Su gran amiga fue Lydia Lamaison, con quien compartía un lema: “Somos viejas, hacemos de viejas y no nos operamos”. Le gustaba ver en cada una de sus arrugas una historia, un personaje, alguna mueca, sea de ficción o de realidad. “Tengo cara de mala pero soy buena”, se atajaba ante la típica consulta de su habitual rol en tiras. Lo disfrutaba, y se reía de ella misma.
Luego de la enfermedad, se encerró en su departamento de Las Cañitas y las salidas se hicieron cada vez más esporádicas. Antonio, un simpático caniche toy de rabo azul y mohines, se volvió su gran compañero. Con su gran sentido del humor explicaba por qué lo llamó así. “Le puse Antonio por mi segundo marido: no le gustaba el nombre y no lo usaba. Entonces, cuando él falleció, se lo puse al perro. Tengo un Antonio en la casa”.

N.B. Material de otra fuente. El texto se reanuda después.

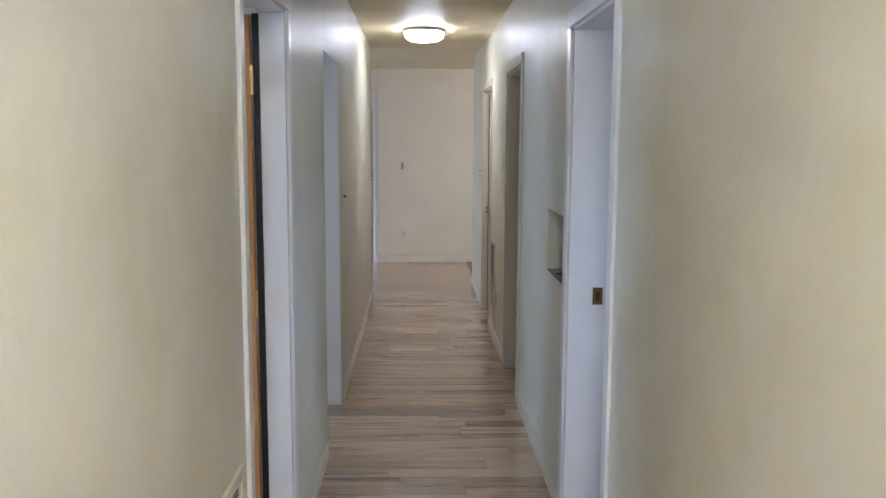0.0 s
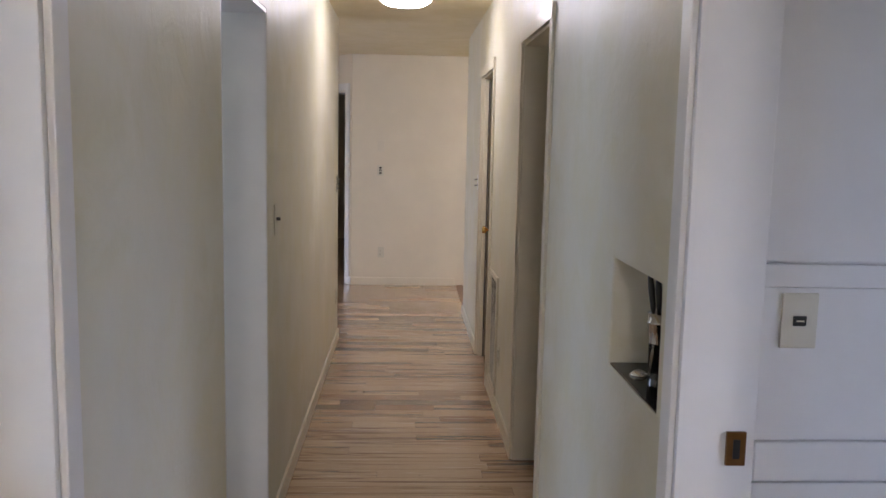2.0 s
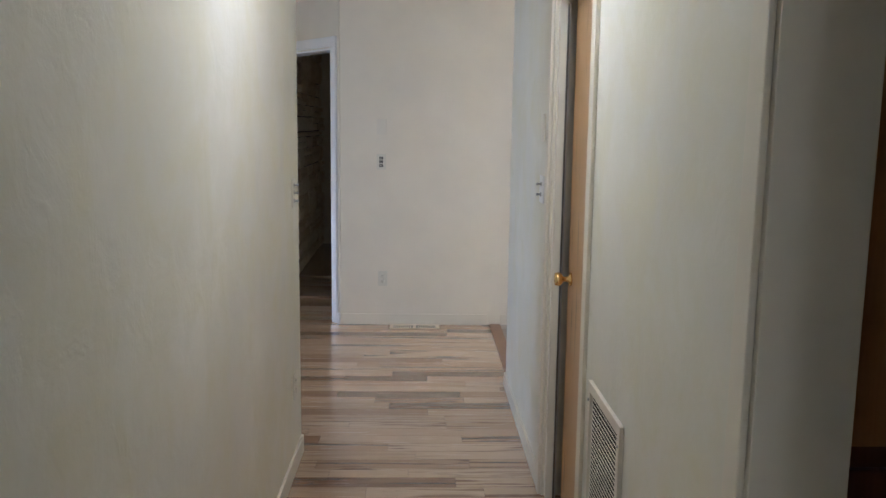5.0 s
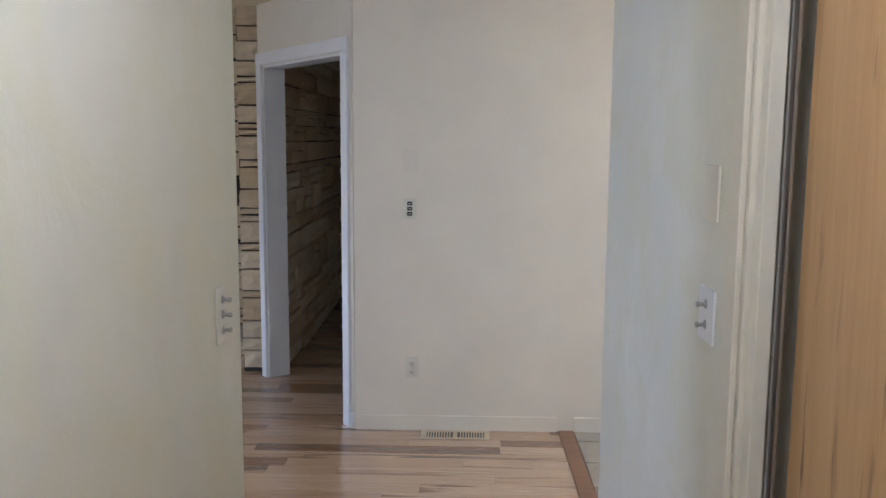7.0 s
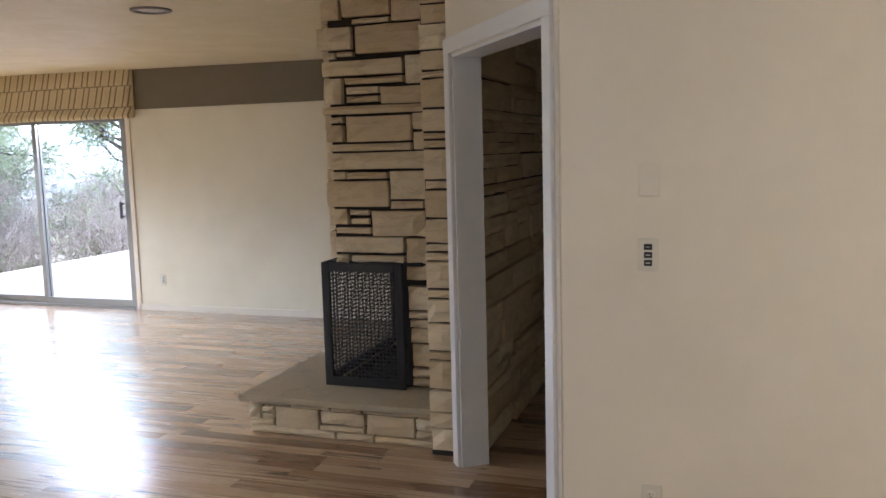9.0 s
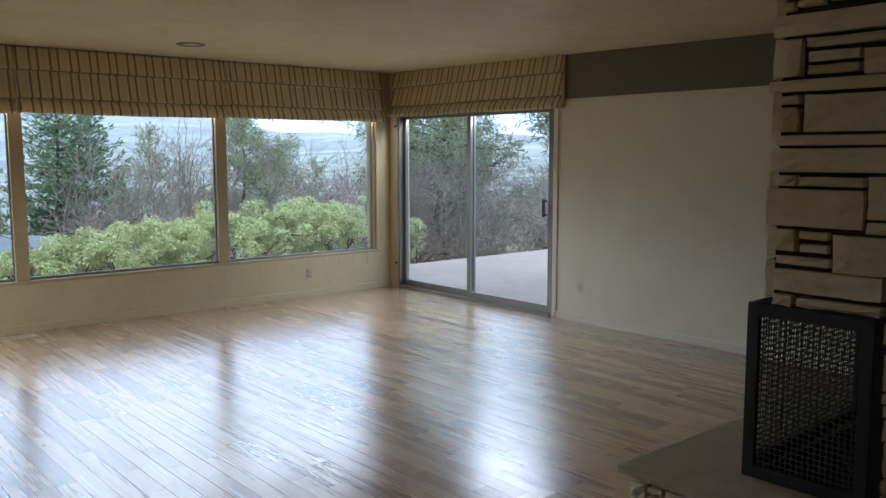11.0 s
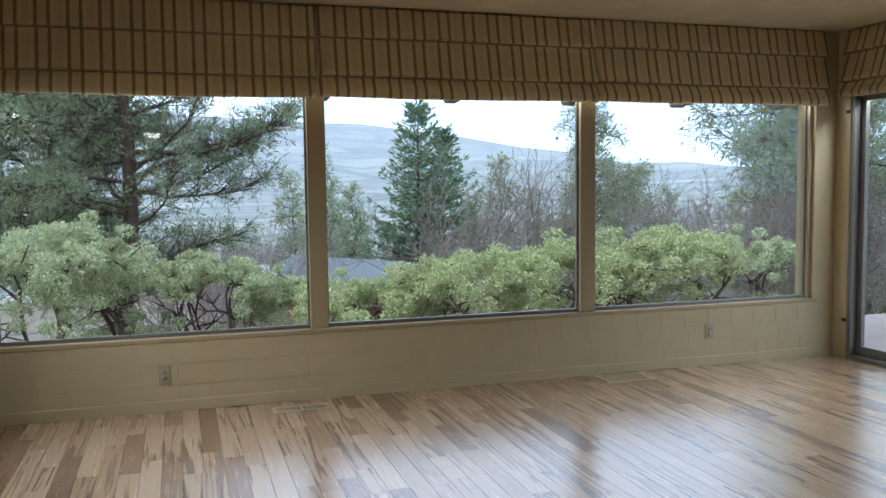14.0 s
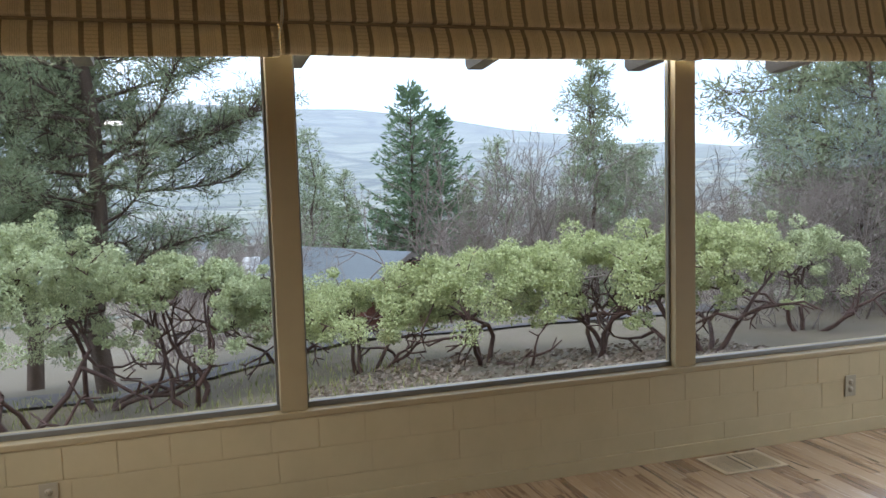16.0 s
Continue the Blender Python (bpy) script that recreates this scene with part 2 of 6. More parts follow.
def shade_cloth(name, axis):
    """Woven beige shade cloth with pairs of brown stripes that run down it."""
    s = Shader(name)
    pos = s.add("SeparateXYZ")
    s.link(s.add("NewGeometry").outputs["Position"], pos.inputs["Vector"])
    run = pos.outputs[axis]
    u = s.math("FRACT", s.math("DIVIDE", run, 0.174))
    def band(at, half):
        return s.math("LESS_THAN", s.math("ABSOLUTE", s.math("SUBTRACT", u, at)), half)
    stripes = s.math("MAXIMUM", band(0.30, 0.056), band(0.70, 0.056))
    narrow = s.math("LESS_THAN", s.math("ABSOLUTE", s.math("SUBTRACT", u, 0.5)), 0.2)
    weft = s.math("LESS_THAN", s.math("FRACT", s.math("DIVIDE", pos.outputs["Z"], 0.0165)), 0.28)
    warp = s.math("LESS_THAN", s.math("FRACT", s.math("MULTIPLY", u, 22.0)), 0.4)
    side = s.math("ABSOLUTE", s.math("SUBTRACT", s.math("FRACT", s.math("ADD", u, 0.5)), 0.5))
    middle = s.math("LESS_THAN", side, 0.12)
    cross = s.math("ADD", s.math("MULTIPLY", s.math("MULTIPLY", weft, narrow), 0.42), s.math("MULTIPLY", s.math("MULTIPLY", warp, middle), 0.40))
    n = s.noise(s.where((1, 1, 1), "World"), 160, 3)
    soft = s.noise(s.where((1, 1, 1), "World"), 6, 3)
    base = s.mix(s.ramp(n, (0.3, (0.68, 0.545, 0.315)), (0.7, (0.84, 0.705, 0.44))), (0.42, 0.325, 0.185), cross)
    worn = s.mix(base, (0.58, 0.485, 0.325), s.math("MULTIPLY", soft, 0.3))
    cloth = s.mix(worn, (0.13, 0.085, 0.045), s.math("MULTIPLY", stripes, s.math("ADD", s.math("MULTIPLY", n, 0.5), 0.5)))
    s.color(cloth)
    back = s.add("BsdfTranslucent")
    s.link(cloth, back.inputs["Color"])
    blend = s.add("MixShader", Fac=0.1)
    s.link(s.bsdf.outputs["BSDF"], blend.inputs[1])
    s.link(back.outputs["BSDF"], blend.inputs[2])
    s.link(blend.outputs["Shader"], s.out.inputs["Surface"])
    s.rough(0.95)
    s.bump(n, 0.4, 0.003)
    return s.mat


def leafy(name, a, b, trans=0.25):
    s = Shader(name)
    geo = s.add("NewGeometry")
    n = s.noise(s.where(space="World"), 1.6, 3)
    tone = s.ramp(s.math("ADD", s.math("MULTIPLY", geo.outputs["Random Per Island"], 0.55), s.math("MULTIPLY", n, 0.45)), (0.2, a), (0.8, b))
    s.color(tone)
    s.rough(0.6)
    s.bsdf.inputs["Subsurface Weight"].default_value = 0.0
    t = s.add("BsdfTranslucent")
    s.link(tone, t.inputs["Color"])
    m = s.add("MixShader", Fac=trans)
    s.link(s.bsdf.outputs["BSDF"], m.inputs[1])
    s.link(t.outputs["BSDF"], m.inputs[2])
    s.link(m.outputs["Shader"], s.out.inputs["Surface"])
    return s.mat


def rough_ground(name, a, b, c, scale=0.8):
    s = Shader(name)
    v = s.where(space="World")
    big = s.noise(v, scale, 5, 0.6)
    mid = s.noise(v, scale * 9, 5, 0.65)
    fine = s.noise(v, scale * 60, 4, 0.7)
    s.color(s.mix(s.mix(s.ramp(big, (0.35, a), (0.65, b)), c, s.ramp(mid, (0.5, (0, 0, 0)), (0.62, (0.85, 0.85, 0.85)))), tuple(x * 0.5 for x in a), s.ramp(fine, (0.5, (0, 0, 0)), (0.75, (0.6, 0.6, 0.6)))))
    s.rough(0.95)
    s.bump(mid, 0.7, 0.05)
    s.bump(fine, 0.6, 0.015)
    return s.mat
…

Cuando algún periodista le preguntaba por qué no se había hecho nunca una cirugía, contestaba con su tono de voz característico: “¡Por Dios! ¡Cirugías jamás! ¿Si me hago cirugía, quién va a actuar de vieja?“, y estallaba en una carcajada para seguir “Estoy llena de arrugas. Son las cicatrices de lo que uno ha vivido. Cuando alguien llega a los 90 sin mucha arruga, pienso: ‘Ese no habrá hecho mucho’. Por algo están ahí esas marcas. Son mi orgullo”.
En los últimos años, cuando la gente solía se acercaba a pedirle una foto, ella accedía con una sonrisa porque “sentirme querida me ayuda a vivir”. Decía que su fórmula para llegar a una vejez serena era “no dejar en paz el cerebro”, y cada vez que le rendían un homenaje aseguraba pícara que no la aplaudían a ella “sino a los años”. Pero en eso se equivocaba: la aplaudían a ella, a Hilda Bernard, la mala más amada de la pantalla argentina.